Developer Guide¶
How the MLflow Plugin works¶
This MLflow plugin uses dependencies mlflow and exasol-bucketfs.
File pyproject.toml assigns URI schemes to the plugin:
[tool.poetry.plugins."mlflow.artifact_repository"]
"exa+bfs" = "exasol.mlflow_plugin.artifacts.repo:BucketFsArtifactRepo"
"exa+bfss" = "exasol.mlflow_plugin.artifacts.repo:BucketFsArtifactRepo"
# end of plugin configuration
The plugin is implemented in exasol/mlflow_plugin/artifacts/repo.py.
You can start the MLflow server with --default-artifact-root
exa+bfs://..., see a complete command line given in the User Guide.
MLflow Server Processes¶
The integration tests of the Exasol MLflow Plugin (MLFP) use a pytest fixture to start an MLflow server.
The command mlflow server starts multiple processes:
└─ mlflow server
└─ --workers 4 mlflow.server.fastapi_app
└─ main
├─ worker 1
├─ worker 2
├─ worker 3
└─ worker 4
Terminating the MLflow server with Popen.kill() only affects the root
process, while fastapi, main, and the workers keep running.
The integration tests, therefore, use os.killpg() to terminate the entire
process group.
Additionally, the integration tests add kwarg preexec_fn=os.setsid when
starting the MLflow server.

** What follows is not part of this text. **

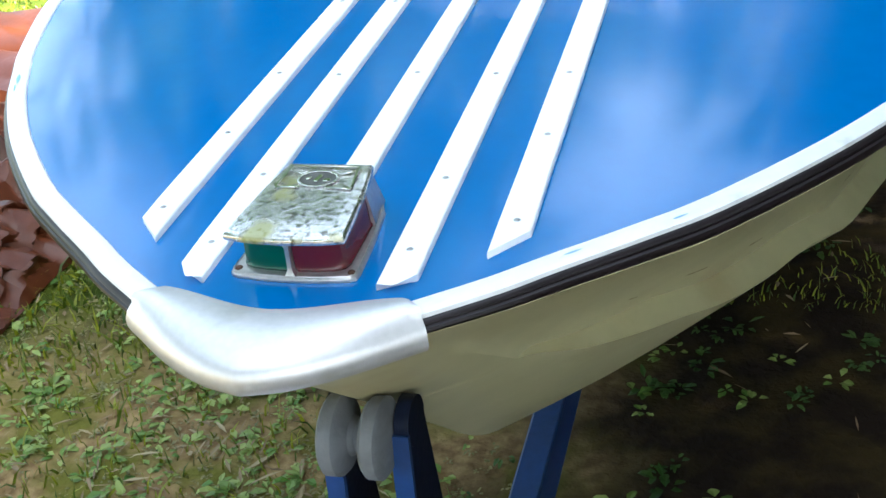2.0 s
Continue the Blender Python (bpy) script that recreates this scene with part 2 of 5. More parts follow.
M = {
    "deck": material("deck_blue_paint", (0.004, 0.130, 0.385), 0.105, vary=0.06, scale=3, fine=40, spec=0.68),
    "white": material("white_paint", (0.86, 0.86, 0.86), 0.4, vary=0.05, scale=10, second=(0.68, 0.66, 0.62), second_at=(0.68, 0.82), second_scale=25),
    "trim": material("trim_white_aluminium", (0.74, 0.73, 0.74), 0.4, metal=0.1, vary=0.06, scale=14, second=(0.56, 0.55, 0.55), second_at=(0.62, 0.74), second_scale=18),
    "rubber": material("dark_rubber", (0.010, 0.006, 0.008), 0.42, vary=0.3, scale=20, spec=0.35),
    "hull": material("hull_beige_gelcoat", (0.47, 0.425, 0.245), 0.36, vary=0.07, scale=4, fine=25, second=(0.37, 0.29, 0.15), second_at=(0.56, 0.75), second_scale=5),
    "navy": material("navy_paint", (0.012, 0.03, 0.085), 0.3, vary=0.15),
    "cap": material("brushed_aluminium", (0.62, 0.60, 0.605), 0.4, metal=0.6, vary=0.08, scale=9, fine=160, second=(0.5, 0.49, 0.47), second_at=(0.55, 0.7), second_scale=14),
    "frame": material("aluminium_frame", (0.88, 0.86, 0.88), 0.38, metal=0.25, vary=0.06, scale=12, fine=120),
    "chrome": material("dull_chrome", (0.50, 0.49, 0.46), 0.2, metal=0.95, vary=0.3, scale=90, fine=420, second=(0.62, 0.61, 0.52), second_at=(0.54, 0.60), second_scale=140, bump=0.06, bump_scale=200),
    "pitted": pitted_material(),
    "bright": material("bright_chrome", (0.75, 0.75, 0.74), 0.14, metal=1.0, vary=0.06),
    "red_lens": material("red_lens", (0.072, 0.003, 0.007), 0.25, vary=0.15),
    "green_lens": material("green_lens", (0.0, 0.058, 0.034), 0.25, vary=0.15),
    "green_lid": material("green_plastic", (0.02, 0.24, 0.07), 0.4, vary=0.08),
    "screw_dish": material("paint_ring", (0.60, 0.60, 0.60), 0.5, vary=0.1),
    "screw": material("screw_steel", (0.42, 0.42, 0.42), 0.35, metal=1.0),
    "tarnish": material("tarnished_chrome", (0.44, 0.415, 0.40), 0.3, metal=0.7, vary=0.2, scale=40, fine=200, second=(0.36, 0.33, 0.30), second_at=(0.56, 0.7), second_scale=60),
    "emblem": material("tarnished_field", (0.13, 0.13, 0.12), 0.4, metal=0.8, vary=0.2, scale=80),
    "dark": material("dark_metal", (0.02, 0.018, 0.016), 0.4, metal=0.3),
    "glass": glass_material("smoked_glass", (0.78, 0.77, 0.75), 0.01, (0.008, 0.018), 0.10),
    # middle pane: the blue of mirrored sky is put into the tint
    "mid_glass": glass_material("sky_tinted_smoked_glass", (0.74, 0.77, 0.815), 0.012, (0.010, 0.02), 0.11),
    # left pane: mirrored sky haze is put into a thicker dust film
    "dust_haze_glass": glass_material("dust_haze_smoked_glass", (0.80, 0.79, 0.79), 0.01, (0.07, 0.12), 0.11),
    "trailer": material("trailer_blue_paint", (0.008, 0.04, 0.15), 0.42, vary=0.2, scale=6, second=(0.02, 0.03, 0.06), second_at=(0.6, 0.75), bump=0.06),
    "roller": material("grey_rubber", (0.13, 0.135, 0.145), 0.65, vary=0.15, scale=30, bump=0.2),
    "grey_box": material("grey_plastic", (0.075, 0.07, 0.075), 0.55, vary=0.12),
    "needle_soft": leaf_material("soft_needle", (0.055, 0.115, 0.022), (0.12, 0.19, 0.04), 0.3),
    "bag": material("grey_plastic_bag", (0.56, 0.57, 0.68), 0.5, vary=0.1, scale=20, bump=0.25, bump_scale=22),
    "card": material("white_card", (0.55, 0.52, 0.46), 0.7, vary=0.1),
    "litter_tan": material("tan_plastic", (0.34, 0.20, 0.08), 0.5, vary=0.12),
    "red": material("red_paint", (0.65, 0.02, 0.02), 0.4),
    "eye_plate": material("weathered_steel", (0.26, 0.245, 0.19), 0.55, metal=0.3, vary=0.2, scale=40, second=(0.14, 0.08, 0.05), second_at=(0.58, 0.7), second_scale=40),
    "print": material("faded_red_print", (0.54, 0.38, 0.34), 0.7, vary=0.2),
    "scrape": material("brown_scrape", (0.24, 0.18, 0.095), 0.7, vary=0.3, scale=90),
    "rust": material("rusty_steel", (0.10, 0.045, 0.025), 0.7, metal=0.4, vary=0.3, scale=60, bump=0.3),
    "zinc": material("zinc_chain", (0.35, 0.34, 0.30), 0.35, metal=0.9, vary=0.2, scale=60),
    "tarp": material("brown_tarp", (0.068, 0.0165, 0.0055), 0.42, spec=0.3, vary=0.12, scale=4, fine=80, bump=0.25, bump_scale=16, second=(0.030, 0.0085, 0.006), second_at=(0.47, 0.6), second_scale=1.9),
    "beige": material("beige_vinyl", (0.40, 0.36, 0.30), 0.5, vary=0.07, bump=0.1),
    "cream": material("cream_vinyl", (0.62, 0.57, 0.48), 0.5, vary=0.06, bump=0.1),
    "seat_blue": material("blue_vinyl", (0.02, 0.06, 0.24), 0.45, vary=0.1, bump=0.1),
    "sky_blue": material("light_blue_vinyl", (0.03, 0.19, 0.40), 0.45, vary=0.1, bump=0.1),
    "dash": material("dash_brown_vinyl", (0.14, 0.112, 0.075), 0.55, vary=0.1, bump=0.15),
    "bark": material("pine_bark", (0.019, 0.012, 0.008), 0.9, vary=0.35, scale=7, fine=30, bump=1.0, bump_scale=18, per_object=0.25),
    "siding": material("cream_siding", (0.62, 0.56, 0.44), 0.6, vary=0.05),
    "roof": material("grey_shingle", (0.12, 0.115, 0.11), 0.85, vary=0.2),
    "pane": material("dark_window_glass", (0.02, 0.025, 0.03), 0.1),
    "twig": material("dry_twig", (0.28, 0.18, 0.095), 0.8, vary=0.3, scale=20),
    "stone": material("field_stone", (0.20, 0.145, 0.10), 0.85, vary=0.25, scale=15, bump=0.5),
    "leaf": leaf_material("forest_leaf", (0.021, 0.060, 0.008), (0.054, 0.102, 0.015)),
    # brighter copy of the leaf green; sunlight on bushes is put into this colour
    "leaf_sun_tone": leaf_material("sun_toned_leaf", (0.108, 0.192, 0.024), (0.240, 0.300, 0.054), 0.5),
    "needle": leaf_material("pine_needle", (0.024, 0.060, 0.015), (0.048, 0.090, 0.021), 0.25),
    "grass": leaf_material("grass_blade", (0.024, 0.062, 0.003), (0.235, 0.245, 0.010), 0.4),
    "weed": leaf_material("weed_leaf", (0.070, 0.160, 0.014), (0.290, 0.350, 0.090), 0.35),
    "litter": leaf_material("dead_leaf", (0.110, 0.065, 0.030), (0.270, 0.200, 0.110), 0.1, 0.8),
    "stand": material("stand_navy_paint", (0.003, 0.006, 0.018), 0.5, vary=0.25, scale=8, second=(0.005, 0.012, 0.035), second_at=(0.6, 0.75), bump=0.06, spec=0.2),
    "straw": leaf_material("pale_straw", (0.200, 0.150, 0.075), (0.330, 0.265, 0.150), 0.15, 0.8),
    "moss": leaf_material("moss_tuft", (0.100, 0.095, 0.020), (0.210, 0.180, 0.070), 0.2),
    "smudge": material("blue_paint_smudge", (0.20, 0.42, 0.68), 0.4),
}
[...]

This runs the subprocess in its own session
preventing os.killpg() from terminating the pytest process itself.
Building the SLC Image¶
The following command builds an SLC image containing the implementation of the
Exasol MLflow Plugin and all its dependencies and stores the image in
directory .slc.
poetry run nox -s slc:export
Integration Tests¶
MLFP integration tests automatically provision the following prerequisites via fixtures:
Run a Docker instance of Exasol for accessing the BucketFS
Build a Script Language Container (SLC)
Run an MLflow server
As these steps can be quite time-consuming, there are options to skip these steps and reuse artifacts and services already provided on your local machine.
For reusing an existing database you can use the following pytest CLI options:
pytest \
--backend=onprem \
--itde-db-version=external \
--bucketfs-password "$BUCKETFS_PASSWORD"
See Pytest Plugin Exasol-Backend.
For skipping building and deploying the SLC you can add option --skip-slc.
For reusing an already running instance of MLflow server you can add option
pytest --mlflow-server http://localhost:5000